The Workflow Foundations are more suitable for... well.. work flows representing the business logic. You seem to be more interested in integrating existing services. In that case I would focus more on the Windows Communication Foundation. Which were introduced together with the (original) Workflow Foundation. So WCF is part of .NET Versions 3 and above. WCF will support Webservices, Message Queueing and FTP out of the box. For email you will probably need some kind of custom channel. However, it's highly likely that someone else has already written one for you.
According to Microsoft:
"Windows Communication Foundation (WCF) is a framework for building
service-oriented applications. Using WCF, you can send data as
asynchronous messages from one service endpoint to another. A service
endpoint can be part of a continuously available service hosted by
IIS, or it can be a service hosted in an application. An endpoint can
be a client of a service that requests data from a service endpoint.

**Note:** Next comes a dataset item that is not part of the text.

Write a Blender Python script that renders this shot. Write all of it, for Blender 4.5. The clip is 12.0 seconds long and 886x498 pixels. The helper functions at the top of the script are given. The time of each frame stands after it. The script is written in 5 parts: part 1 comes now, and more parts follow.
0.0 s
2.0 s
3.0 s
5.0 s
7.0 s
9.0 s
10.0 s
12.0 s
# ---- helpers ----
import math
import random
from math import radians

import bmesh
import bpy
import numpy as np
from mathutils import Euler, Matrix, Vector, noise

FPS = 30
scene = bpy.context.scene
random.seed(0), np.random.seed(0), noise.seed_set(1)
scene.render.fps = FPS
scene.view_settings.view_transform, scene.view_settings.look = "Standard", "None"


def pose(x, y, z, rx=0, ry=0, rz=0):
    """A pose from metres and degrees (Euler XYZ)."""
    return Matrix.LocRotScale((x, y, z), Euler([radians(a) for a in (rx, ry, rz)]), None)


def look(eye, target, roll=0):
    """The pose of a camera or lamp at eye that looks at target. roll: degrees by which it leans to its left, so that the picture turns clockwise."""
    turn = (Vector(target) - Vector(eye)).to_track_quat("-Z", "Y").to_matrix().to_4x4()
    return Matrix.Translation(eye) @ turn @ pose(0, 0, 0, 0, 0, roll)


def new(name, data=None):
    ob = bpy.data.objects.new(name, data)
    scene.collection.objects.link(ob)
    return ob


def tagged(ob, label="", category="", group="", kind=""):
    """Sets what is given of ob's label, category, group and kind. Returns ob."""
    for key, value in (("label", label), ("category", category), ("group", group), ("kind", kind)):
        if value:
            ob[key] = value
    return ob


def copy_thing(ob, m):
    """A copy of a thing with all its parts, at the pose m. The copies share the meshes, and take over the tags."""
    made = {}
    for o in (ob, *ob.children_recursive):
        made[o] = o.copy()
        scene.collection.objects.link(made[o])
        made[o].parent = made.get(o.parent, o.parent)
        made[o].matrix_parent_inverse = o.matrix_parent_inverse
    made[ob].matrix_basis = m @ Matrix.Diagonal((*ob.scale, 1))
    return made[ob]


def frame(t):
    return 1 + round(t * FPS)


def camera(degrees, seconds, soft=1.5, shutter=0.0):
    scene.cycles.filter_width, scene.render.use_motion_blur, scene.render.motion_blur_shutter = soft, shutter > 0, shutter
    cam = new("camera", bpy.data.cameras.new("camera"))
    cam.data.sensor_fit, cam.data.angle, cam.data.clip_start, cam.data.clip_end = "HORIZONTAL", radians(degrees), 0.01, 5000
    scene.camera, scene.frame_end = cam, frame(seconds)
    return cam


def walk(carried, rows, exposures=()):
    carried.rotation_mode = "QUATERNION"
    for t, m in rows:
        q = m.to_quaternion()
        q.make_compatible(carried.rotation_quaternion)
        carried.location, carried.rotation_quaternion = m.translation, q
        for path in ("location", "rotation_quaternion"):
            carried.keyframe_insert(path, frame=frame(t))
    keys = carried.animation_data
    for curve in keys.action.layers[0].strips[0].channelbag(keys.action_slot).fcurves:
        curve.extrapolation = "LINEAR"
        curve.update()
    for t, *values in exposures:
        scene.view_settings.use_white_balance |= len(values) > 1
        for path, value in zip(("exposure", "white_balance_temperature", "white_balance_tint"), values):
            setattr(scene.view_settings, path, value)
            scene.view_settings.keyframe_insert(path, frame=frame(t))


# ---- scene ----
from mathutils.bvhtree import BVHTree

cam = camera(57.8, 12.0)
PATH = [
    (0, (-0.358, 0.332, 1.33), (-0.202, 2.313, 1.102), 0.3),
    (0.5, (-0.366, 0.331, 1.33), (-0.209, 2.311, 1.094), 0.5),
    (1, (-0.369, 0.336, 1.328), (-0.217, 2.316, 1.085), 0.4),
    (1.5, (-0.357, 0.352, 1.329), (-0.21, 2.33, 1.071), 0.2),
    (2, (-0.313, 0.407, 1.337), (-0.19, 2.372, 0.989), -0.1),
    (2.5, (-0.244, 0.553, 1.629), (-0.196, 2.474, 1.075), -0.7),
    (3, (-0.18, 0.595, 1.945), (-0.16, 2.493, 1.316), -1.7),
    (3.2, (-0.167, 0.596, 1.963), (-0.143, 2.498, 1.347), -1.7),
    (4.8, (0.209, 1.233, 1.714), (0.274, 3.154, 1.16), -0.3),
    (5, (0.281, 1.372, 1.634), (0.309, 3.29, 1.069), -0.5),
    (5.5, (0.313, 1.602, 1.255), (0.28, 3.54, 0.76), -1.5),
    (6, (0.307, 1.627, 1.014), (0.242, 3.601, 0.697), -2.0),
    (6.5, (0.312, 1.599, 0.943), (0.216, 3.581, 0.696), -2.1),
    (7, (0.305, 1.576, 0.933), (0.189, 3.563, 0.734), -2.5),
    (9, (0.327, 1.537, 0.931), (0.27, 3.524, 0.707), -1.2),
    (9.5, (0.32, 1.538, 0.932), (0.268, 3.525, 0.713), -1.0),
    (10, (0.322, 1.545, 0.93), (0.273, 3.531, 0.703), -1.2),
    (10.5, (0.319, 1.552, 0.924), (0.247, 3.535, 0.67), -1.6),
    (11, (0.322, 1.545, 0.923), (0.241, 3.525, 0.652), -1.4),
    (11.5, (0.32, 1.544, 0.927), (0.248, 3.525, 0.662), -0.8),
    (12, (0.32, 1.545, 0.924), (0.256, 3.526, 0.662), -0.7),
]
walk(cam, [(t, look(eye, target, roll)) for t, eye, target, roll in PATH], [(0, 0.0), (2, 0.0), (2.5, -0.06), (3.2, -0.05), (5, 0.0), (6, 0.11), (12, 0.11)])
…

The messages can be as simple as a single character or word sent as
XML, or as complex as a stream of binary data."
This page on MSDN contains resources to help developers get up to speed on developing with Windows Communication Foundation (WCF). Keep in mind, all of this concerns only the communications layer. You'll have to write glue-code yourself.
If you really want a more "framworky" solution, I'd agree with Tommy Grovnes. 'Service Bus' is the buzzword to search for. In fact Stackoverflow already provides many insights on what services busses are good for, what implementations exist, experiences with them and so on. Especially this question on .NET service busses looks like a promissing start.